- TASK INSTRUCTIONS
Quote only the span from the first line of the entries to the line containing "return v, f", both ends kept. Leave every picture out.

- SUPPLIED RECORDS

---+---

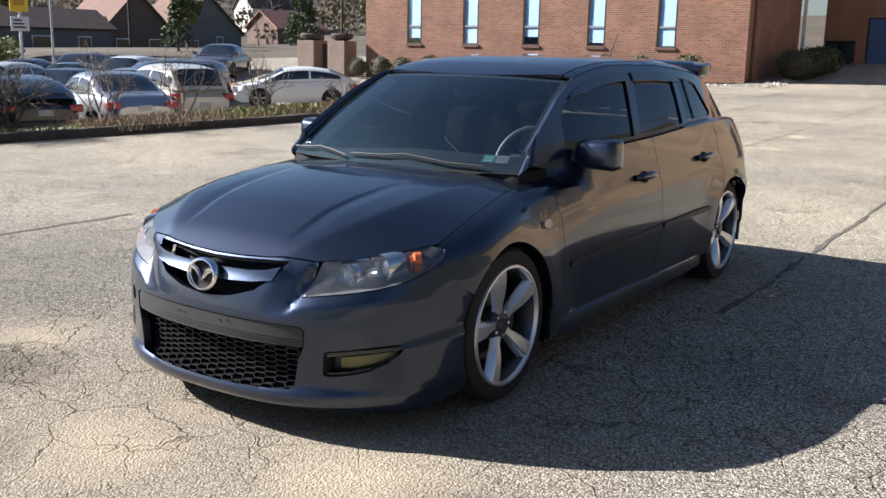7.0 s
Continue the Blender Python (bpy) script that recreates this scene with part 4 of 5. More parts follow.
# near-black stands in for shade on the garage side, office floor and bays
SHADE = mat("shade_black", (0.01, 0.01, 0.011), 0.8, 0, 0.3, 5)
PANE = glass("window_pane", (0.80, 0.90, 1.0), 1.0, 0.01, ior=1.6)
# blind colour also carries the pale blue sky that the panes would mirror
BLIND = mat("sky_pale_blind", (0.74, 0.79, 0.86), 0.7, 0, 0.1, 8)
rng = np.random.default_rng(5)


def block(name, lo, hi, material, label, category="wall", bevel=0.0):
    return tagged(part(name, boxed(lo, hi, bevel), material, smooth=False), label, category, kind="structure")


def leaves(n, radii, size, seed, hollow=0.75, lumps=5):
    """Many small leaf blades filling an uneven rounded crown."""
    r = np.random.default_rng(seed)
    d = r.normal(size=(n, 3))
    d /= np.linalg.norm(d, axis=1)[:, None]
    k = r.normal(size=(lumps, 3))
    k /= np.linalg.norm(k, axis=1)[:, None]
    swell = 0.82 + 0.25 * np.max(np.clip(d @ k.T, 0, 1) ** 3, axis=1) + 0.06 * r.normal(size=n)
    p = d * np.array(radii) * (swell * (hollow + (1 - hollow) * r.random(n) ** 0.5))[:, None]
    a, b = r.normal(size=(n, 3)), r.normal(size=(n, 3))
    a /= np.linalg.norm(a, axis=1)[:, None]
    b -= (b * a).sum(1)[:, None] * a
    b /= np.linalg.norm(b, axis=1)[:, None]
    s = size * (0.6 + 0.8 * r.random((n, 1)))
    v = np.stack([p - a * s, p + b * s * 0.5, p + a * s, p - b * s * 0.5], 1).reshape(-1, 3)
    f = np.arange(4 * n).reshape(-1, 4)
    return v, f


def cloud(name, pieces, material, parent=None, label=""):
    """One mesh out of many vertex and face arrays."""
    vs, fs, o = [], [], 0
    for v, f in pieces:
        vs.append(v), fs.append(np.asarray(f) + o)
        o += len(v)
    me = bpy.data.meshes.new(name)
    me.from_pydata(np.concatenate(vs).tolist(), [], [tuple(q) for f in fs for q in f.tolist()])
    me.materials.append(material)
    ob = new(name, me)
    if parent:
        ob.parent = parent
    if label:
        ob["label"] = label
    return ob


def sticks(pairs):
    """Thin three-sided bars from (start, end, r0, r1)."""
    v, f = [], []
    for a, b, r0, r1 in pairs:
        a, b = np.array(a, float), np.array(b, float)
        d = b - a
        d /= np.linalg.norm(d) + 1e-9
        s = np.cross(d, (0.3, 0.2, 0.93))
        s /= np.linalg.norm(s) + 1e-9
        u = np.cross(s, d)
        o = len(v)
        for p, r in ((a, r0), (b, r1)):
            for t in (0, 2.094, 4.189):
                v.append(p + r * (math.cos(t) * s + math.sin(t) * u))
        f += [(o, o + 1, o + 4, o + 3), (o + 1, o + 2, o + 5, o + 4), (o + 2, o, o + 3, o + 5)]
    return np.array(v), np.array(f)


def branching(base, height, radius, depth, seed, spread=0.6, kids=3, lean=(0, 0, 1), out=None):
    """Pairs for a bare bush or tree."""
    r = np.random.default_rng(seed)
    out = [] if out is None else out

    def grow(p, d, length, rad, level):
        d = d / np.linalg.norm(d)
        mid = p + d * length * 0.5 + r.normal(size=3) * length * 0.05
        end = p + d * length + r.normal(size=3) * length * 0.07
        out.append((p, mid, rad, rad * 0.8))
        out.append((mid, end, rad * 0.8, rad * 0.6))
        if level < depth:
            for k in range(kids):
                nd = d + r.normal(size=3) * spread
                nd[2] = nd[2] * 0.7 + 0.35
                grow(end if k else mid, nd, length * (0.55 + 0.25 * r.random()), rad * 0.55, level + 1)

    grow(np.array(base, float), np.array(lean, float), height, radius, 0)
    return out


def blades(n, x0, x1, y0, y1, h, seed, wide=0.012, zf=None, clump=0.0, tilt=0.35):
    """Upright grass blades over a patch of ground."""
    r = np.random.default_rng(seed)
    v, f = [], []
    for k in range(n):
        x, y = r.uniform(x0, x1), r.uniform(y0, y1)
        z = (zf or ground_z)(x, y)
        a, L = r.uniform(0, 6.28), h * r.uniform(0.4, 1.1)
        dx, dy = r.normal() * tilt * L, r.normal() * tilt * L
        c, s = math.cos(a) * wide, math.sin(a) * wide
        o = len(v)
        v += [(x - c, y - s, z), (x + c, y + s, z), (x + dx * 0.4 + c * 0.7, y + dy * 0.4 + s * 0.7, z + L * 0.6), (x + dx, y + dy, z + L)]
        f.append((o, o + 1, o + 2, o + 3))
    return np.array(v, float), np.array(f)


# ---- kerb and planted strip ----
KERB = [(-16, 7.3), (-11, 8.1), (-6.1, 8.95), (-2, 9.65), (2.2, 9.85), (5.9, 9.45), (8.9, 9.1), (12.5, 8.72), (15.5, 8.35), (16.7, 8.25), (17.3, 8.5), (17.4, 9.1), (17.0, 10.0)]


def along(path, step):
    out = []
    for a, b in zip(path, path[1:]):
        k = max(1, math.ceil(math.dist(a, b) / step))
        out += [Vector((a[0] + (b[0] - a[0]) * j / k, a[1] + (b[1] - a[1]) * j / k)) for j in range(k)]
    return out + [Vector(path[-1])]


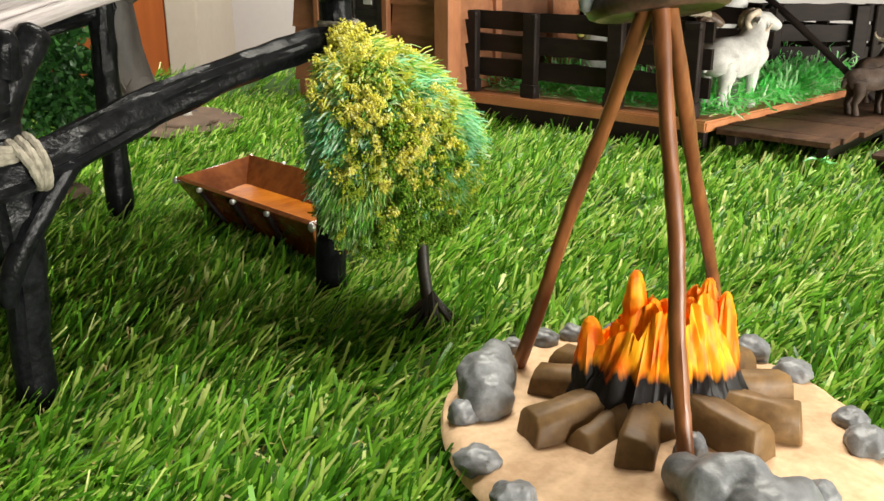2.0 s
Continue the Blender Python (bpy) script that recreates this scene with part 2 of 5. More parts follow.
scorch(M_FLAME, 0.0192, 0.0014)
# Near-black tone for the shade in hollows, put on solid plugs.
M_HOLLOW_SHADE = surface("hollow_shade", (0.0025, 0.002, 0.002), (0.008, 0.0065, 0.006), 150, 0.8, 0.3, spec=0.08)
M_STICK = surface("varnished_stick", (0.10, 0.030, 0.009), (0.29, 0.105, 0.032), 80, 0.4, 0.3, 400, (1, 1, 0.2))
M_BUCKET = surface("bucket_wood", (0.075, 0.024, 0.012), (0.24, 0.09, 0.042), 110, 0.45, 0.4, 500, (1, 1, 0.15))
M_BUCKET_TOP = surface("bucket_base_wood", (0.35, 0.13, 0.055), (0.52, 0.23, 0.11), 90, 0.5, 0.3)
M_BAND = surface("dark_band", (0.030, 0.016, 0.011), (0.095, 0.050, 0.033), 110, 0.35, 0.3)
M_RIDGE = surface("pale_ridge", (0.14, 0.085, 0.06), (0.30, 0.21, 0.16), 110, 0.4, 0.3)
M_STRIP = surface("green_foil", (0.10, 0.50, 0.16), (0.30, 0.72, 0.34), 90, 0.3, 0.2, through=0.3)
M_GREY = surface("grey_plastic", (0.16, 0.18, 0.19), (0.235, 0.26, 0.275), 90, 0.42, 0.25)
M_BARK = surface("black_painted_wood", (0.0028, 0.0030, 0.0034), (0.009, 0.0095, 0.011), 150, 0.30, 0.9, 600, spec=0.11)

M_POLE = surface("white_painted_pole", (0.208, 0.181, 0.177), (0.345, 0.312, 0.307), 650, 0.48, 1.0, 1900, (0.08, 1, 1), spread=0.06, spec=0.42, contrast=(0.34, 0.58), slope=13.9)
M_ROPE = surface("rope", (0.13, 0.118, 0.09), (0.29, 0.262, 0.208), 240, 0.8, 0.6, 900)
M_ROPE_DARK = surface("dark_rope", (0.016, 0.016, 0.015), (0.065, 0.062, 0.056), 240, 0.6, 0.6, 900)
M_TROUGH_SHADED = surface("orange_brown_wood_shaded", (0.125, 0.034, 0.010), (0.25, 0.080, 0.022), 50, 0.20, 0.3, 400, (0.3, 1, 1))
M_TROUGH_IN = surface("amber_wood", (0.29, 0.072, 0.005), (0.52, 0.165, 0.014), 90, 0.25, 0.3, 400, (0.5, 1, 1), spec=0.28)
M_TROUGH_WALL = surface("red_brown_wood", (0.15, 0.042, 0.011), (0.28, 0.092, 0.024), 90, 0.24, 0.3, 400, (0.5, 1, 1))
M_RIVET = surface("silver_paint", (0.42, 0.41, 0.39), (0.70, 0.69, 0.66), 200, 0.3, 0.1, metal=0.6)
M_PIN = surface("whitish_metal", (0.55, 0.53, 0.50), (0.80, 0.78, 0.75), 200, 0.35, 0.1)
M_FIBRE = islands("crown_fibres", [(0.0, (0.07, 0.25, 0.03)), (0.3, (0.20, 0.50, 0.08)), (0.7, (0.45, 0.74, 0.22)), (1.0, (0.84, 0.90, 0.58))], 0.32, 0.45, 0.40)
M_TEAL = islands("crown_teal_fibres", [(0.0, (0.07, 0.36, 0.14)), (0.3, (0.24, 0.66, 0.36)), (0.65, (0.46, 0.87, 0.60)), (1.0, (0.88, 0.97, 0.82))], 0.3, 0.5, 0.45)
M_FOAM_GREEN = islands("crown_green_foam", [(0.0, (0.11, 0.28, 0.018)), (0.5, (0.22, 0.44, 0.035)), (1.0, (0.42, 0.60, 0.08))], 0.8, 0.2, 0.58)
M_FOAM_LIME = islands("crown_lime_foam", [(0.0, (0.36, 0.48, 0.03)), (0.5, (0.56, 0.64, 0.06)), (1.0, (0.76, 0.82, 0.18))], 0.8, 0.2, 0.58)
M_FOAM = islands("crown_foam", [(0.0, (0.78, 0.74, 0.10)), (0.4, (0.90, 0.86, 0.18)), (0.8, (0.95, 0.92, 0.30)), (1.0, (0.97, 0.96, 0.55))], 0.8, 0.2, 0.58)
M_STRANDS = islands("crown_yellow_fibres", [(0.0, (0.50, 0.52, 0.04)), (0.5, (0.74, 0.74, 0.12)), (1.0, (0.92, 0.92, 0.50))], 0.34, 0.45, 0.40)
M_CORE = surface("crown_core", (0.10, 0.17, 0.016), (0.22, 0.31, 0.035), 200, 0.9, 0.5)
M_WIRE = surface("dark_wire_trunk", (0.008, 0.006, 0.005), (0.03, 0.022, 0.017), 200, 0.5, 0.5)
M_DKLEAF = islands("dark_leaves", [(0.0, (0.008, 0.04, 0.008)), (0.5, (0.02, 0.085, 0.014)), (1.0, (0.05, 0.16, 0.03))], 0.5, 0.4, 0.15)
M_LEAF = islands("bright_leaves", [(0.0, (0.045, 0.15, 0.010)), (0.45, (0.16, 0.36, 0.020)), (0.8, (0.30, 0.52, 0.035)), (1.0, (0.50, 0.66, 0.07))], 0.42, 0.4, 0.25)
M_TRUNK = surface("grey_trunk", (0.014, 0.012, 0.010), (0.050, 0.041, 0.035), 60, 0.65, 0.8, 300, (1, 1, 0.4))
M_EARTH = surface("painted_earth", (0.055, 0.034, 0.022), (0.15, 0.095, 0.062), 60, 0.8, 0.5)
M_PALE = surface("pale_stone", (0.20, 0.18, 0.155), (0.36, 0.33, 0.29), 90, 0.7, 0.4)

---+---

- TASK ANSWER
7.0 s
Continue the Blender Python (bpy) script that recreates this scene with part 4 of 5. More parts follow.
# near-black stands in for shade on the garage side, office floor and bays
SHADE = mat("shade_black", (0.01, 0.01, 0.011), 0.8, 0, 0.3, 5)
PANE = glass("window_pane", (0.80, 0.90, 1.0), 1.0, 0.01, ior=1.6)
# blind colour also carries the pale blue sky that the panes would mirror
BLIND = mat("sky_pale_blind", (0.74, 0.79, 0.86), 0.7, 0, 0.1, 8)
rng = np.random.default_rng(5)


def block(name, lo, hi, material, label, category="wall", bevel=0.0):
    return tagged(part(name, boxed(lo, hi, bevel), material, smooth=False), label, category, kind="structure")


def leaves(n, radii, size, seed, hollow=0.75, lumps=5):
    """Many small leaf blades filling an uneven rounded crown."""
    r = np.random.default_rng(seed)
    d = r.normal(size=(n, 3))
    d /= np.linalg.norm(d, axis=1)[:, None]
    k = r.normal(size=(lumps, 3))
    k /= np.linalg.norm(k, axis=1)[:, None]
    swell = 0.82 + 0.25 * np.max(np.clip(d @ k.T, 0, 1) ** 3, axis=1) + 0.06 * r.normal(size=n)
    p = d * np.array(radii) * (swell * (hollow + (1 - hollow) * r.random(n) ** 0.5))[:, None]
    a, b = r.normal(size=(n, 3)), r.normal(size=(n, 3))
    a /= np.linalg.norm(a, axis=1)[:, None]
    b -= (b * a).sum(1)[:, None] * a
    b /= np.linalg.norm(b, axis=1)[:, None]
    s = size * (0.6 + 0.8 * r.random((n, 1)))
    v = np.stack([p - a * s, p + b * s * 0.5, p + a * s, p - b * s * 0.5], 1).reshape(-1, 3)
    f = np.arange(4 * n).reshape(-1, 4)
    return v, f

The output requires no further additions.